[LLVMdev] setting up LLVM to *run on* amd64 but *generate code* for alpha
Chris Lattner
clattner at apple.com
Fri Mar 20 22:28:05 PDT 2009
On Mar 20, 2009, at 5:22 PM, Zack Weinberg wrote:
> On Mon, Mar 16, 2009 at 11:25 AM, Chris Lattner <clattner at apple.com>
> wrote:
>> Hi Zack, welcome!
> I regret to say I'm disappearing again. I was only looking at LLVM
> for a class project which is now done with, and I'm not really
> interested in compiler development for the fun of it anymore. I do
> want to respond to some of the things that you (and others) said...
Sure, feedback is always welcome.
>>> To pick a set of targets to build, configure llvm with the
>> --enable-targets=foo option, where foo is "all" (the default)
>> "native" (host
>> target only) or a list of llvm targets to build. This is strictly an
>> optimization to reduce build time of llvm, you should always be
>> safe to just
>> build all targets.
>
> I don't like this answer. ;-)
I think that there are several reasons for this. At the end of the
day, this is a volunteer project driven by the interests of the
community members. Since no one has yet been interested in making
what you needed happen, it doesn't work smoothly yet. This is
unfortunate but unlikely to get better until someone makes it happen.
> It is really really important for everything that has a "configure"
> script to support the baseline set of options defined by Autoconf,
> *with the semantics described in the Autoconf manual*.
Sure, we have that. If you were asking about llvm-gcc, I could have
explained how to do that very simply. You were asking about LLVM (a
generic framework for building compilers out of) and clang (which is
not fully mature and doesn't have this sort of thing yet) so you got
the "current answer".
> It's nice
> that LLVM can support more than one target per configuration, but that
> doesn't excuse not making --target do something sensible. (Per what I
> said above, how about having --target just set the default target, and
> if you want to prune the list there's still --enable-targets?)
>
> What --target presently does just makes no sense at all.

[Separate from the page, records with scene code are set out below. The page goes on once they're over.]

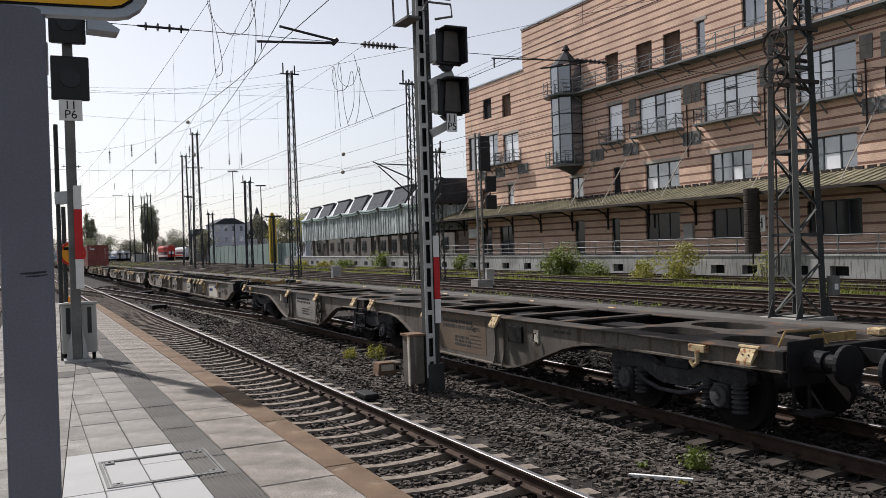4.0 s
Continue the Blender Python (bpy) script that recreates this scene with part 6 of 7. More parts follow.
part("body", MB().box(px6 - 0.22, px6 + 0.31, py6 + 0.1, py6 + 0.38, PZ + 0.12, 1.66), M_CABINET, cab6, bevel=0.02)
part("roof", MB().box(px6 - 0.24, px6 + 0.33, py6 + 0.08, py6 + 0.4, 1.661, 1.7), M_CABINET, cab6, bevel=0.012)
for dx in (-0.12, 0.2):
    part("door_hinge", MB().box(px6 + dx - 0.03, px6 + dx + 0.03, py6 + 0.085, py6 + 0.1, 1.2, 1.62), M_MAST, cab6)
for dx in (-0.17, 0.26):
    part("foot", MB().cyl((px6 + dx, py6 + 0.2, PZ), (px6 + dx, py6 + 0.2, PZ + 0.12), 0.03, 8), M_INK, cab6)
lamp_ = thing("cabinet_lamp", "small orange plastic cap on the cabinet", "lamp")
part("cap", MB().cyl((px6 - 0.07, py6 + 0.2, 1.7), (px6 - 0.07, py6 + 0.2, 1.8), 0.035, 10), M_ORANGE, lamp_)
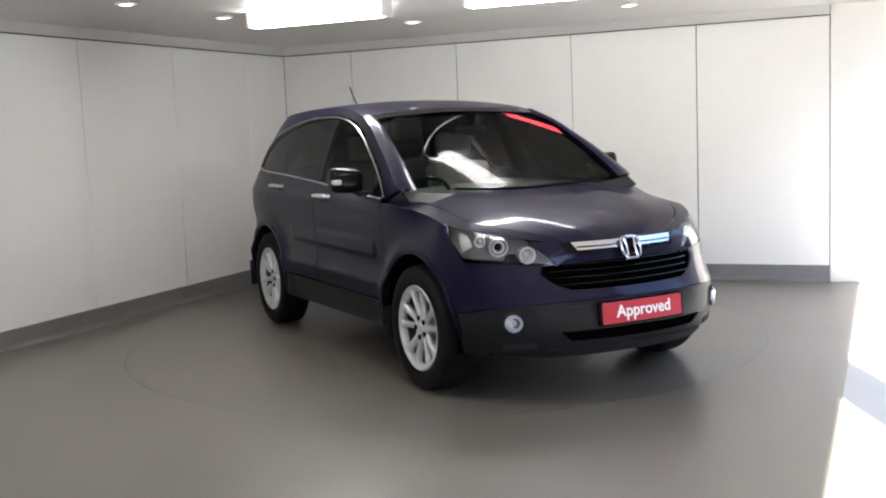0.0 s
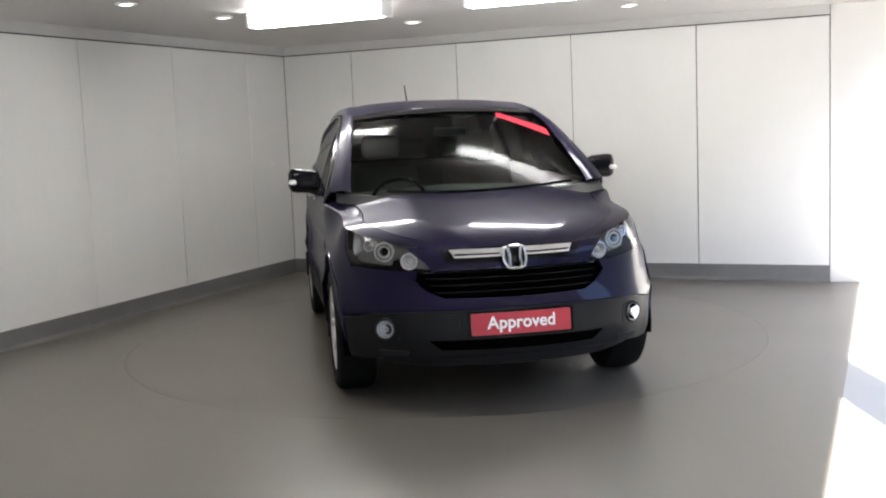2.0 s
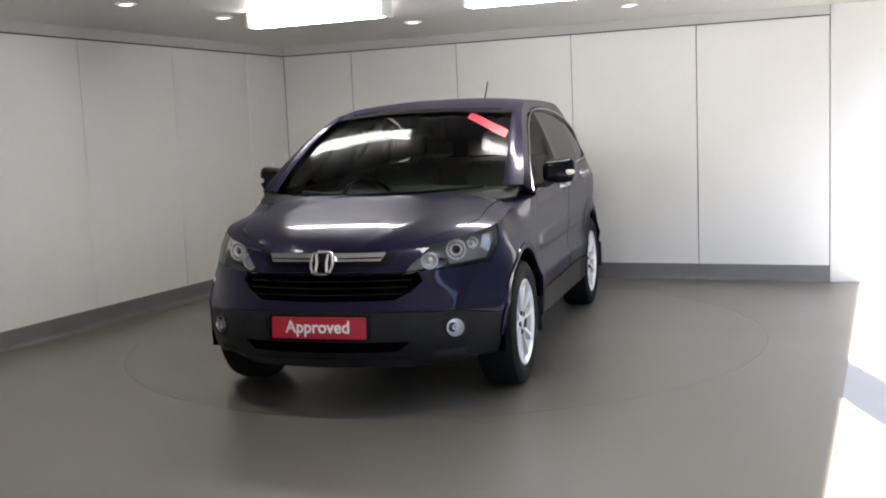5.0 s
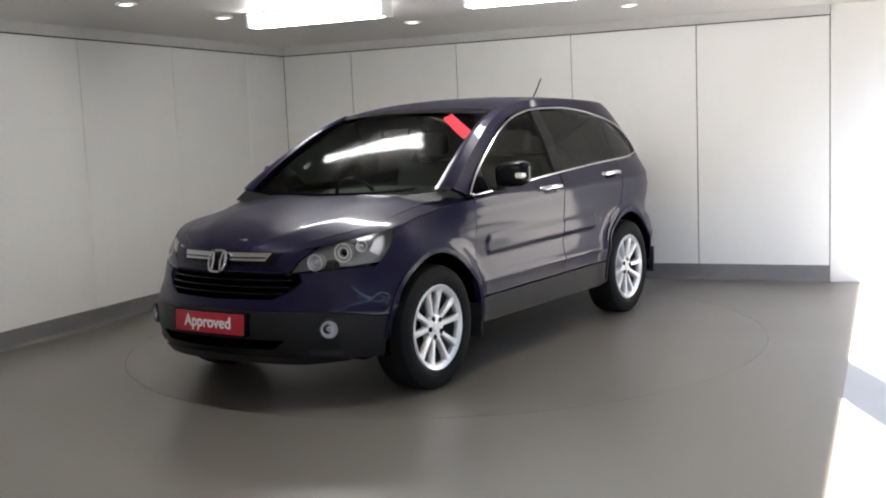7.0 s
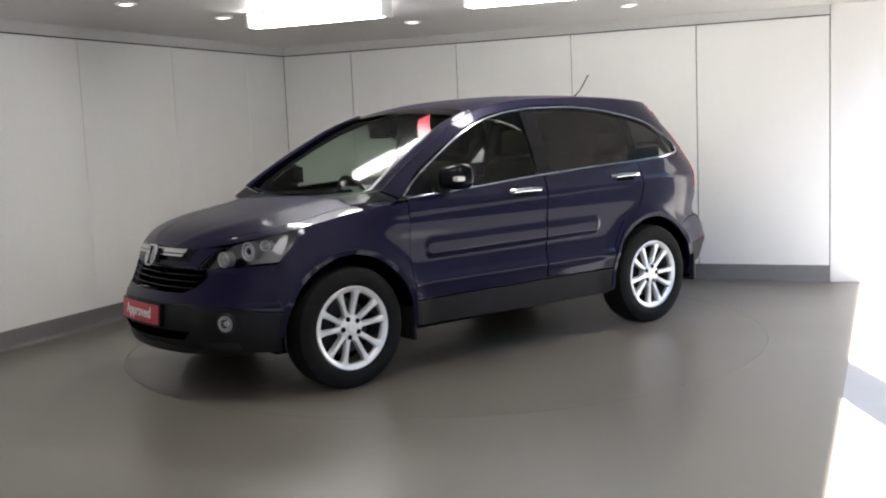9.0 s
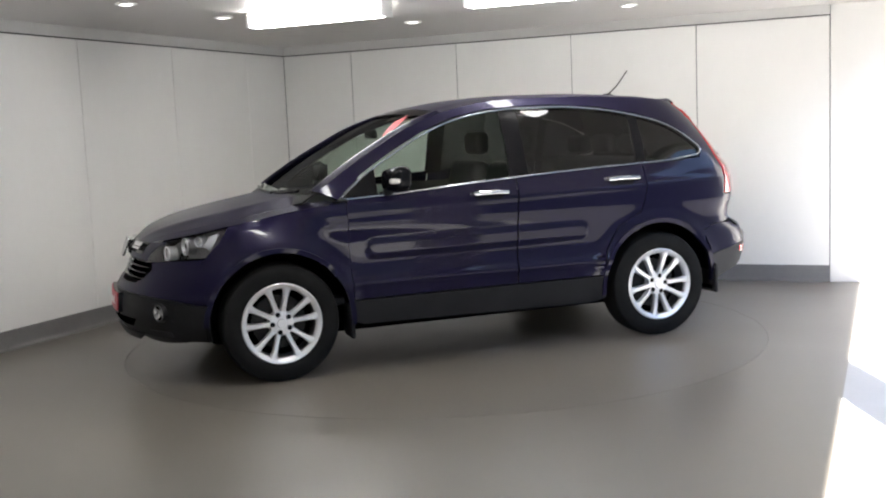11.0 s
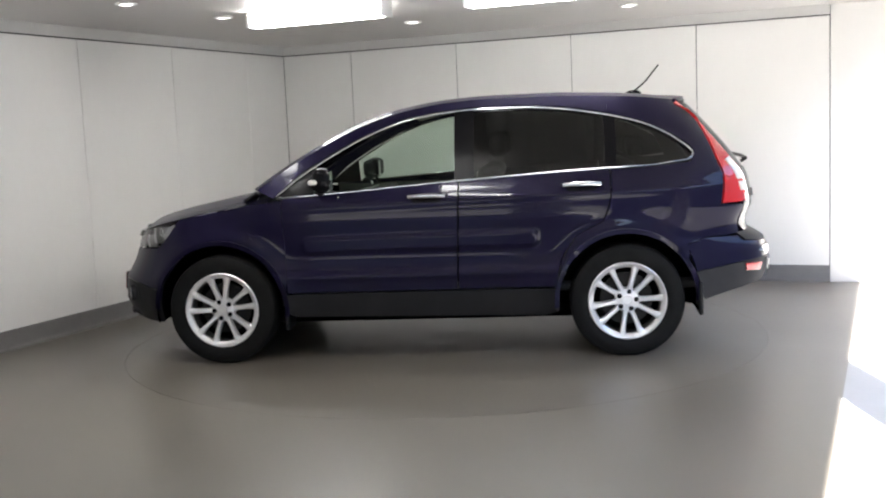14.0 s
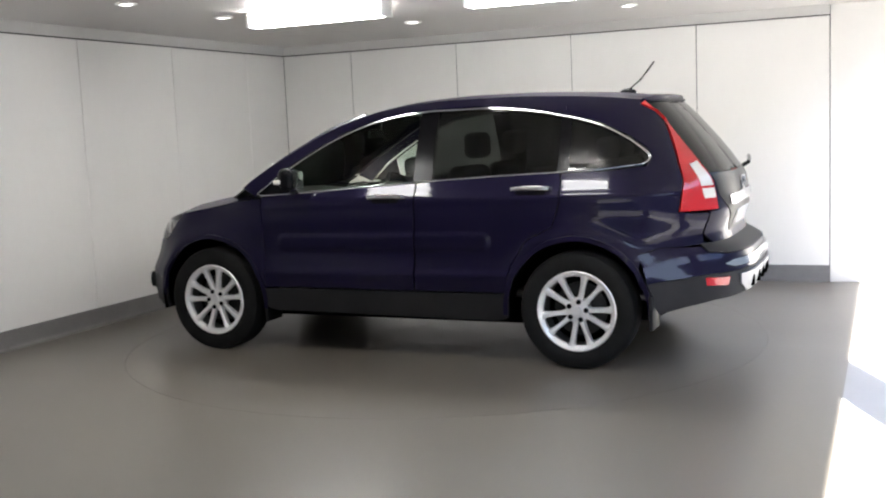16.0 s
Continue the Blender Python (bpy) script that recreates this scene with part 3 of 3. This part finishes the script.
    for s in (1, -1):
        fp = ring(u_nose(0.667, 0.455), 0.455)
        nrm = Vector((0.88, 0.47 * 1, 0)).normalized()
        rot = Vector((1, 0, 0)).rotation_difference(nrm).to_matrix().to_4x4()
        def place(bm):
            bmesh.ops.transform(bm, matrix=Matrix.Translation(fp) @ rot, verts=bm.verts[:])
            return flip(bm) if s < 0 else bm
        lamp = part("fog_lamp", place(spun([(0.056, -0.03), (0.058, 0.014), (0.053, 0.020), (0.046, 0.012), (0.0, -0.012)], "X", 28)), M_PLASTIC, car, "round fog lamp")
        part("reflector", place(spun([(0.0, -0.004), (0.012, 0.010), (0.018, 0.0), (0.030, 0.004), (0.046, 0.018), (0.046, -0.02)], "X", 28)), M_SILVER, lamp)
        part("lens", place(spun([(0.047, 0.016), (0.03, 0.024), (0.0, 0.027)], "X", 28)), M_LENS, lamp)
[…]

Agreed, it would be nice for someone to fix that if there cared
enough :).
> I'd also like to mention that, on a one-year-old IBM laptop, building
> all the LLVM back-ends takes about three times as long as just
> building one of them.
That's exactly why we have --enable-targets.
> -- I don't mean to be ragging on y'all, but the fact is that I gave up
> on LLVM and went back to GCC for my project because of these build
> problems. I don't know if it would have been easier to make the
> modifications to LLVM that I had in mind than the modifications I
> ended up making to GCC -- but I didn't waste nearly a week trying to
> get a working cross toolchain with GCC.
It's unfortunate to hear that, but it sounds like you made the right
choice. If you are uninterested in investing in solving the problems
you hit and would not derive any benefit from the capabilities that
LLVM provides, then using GCC is an extremely reasonable thing to do.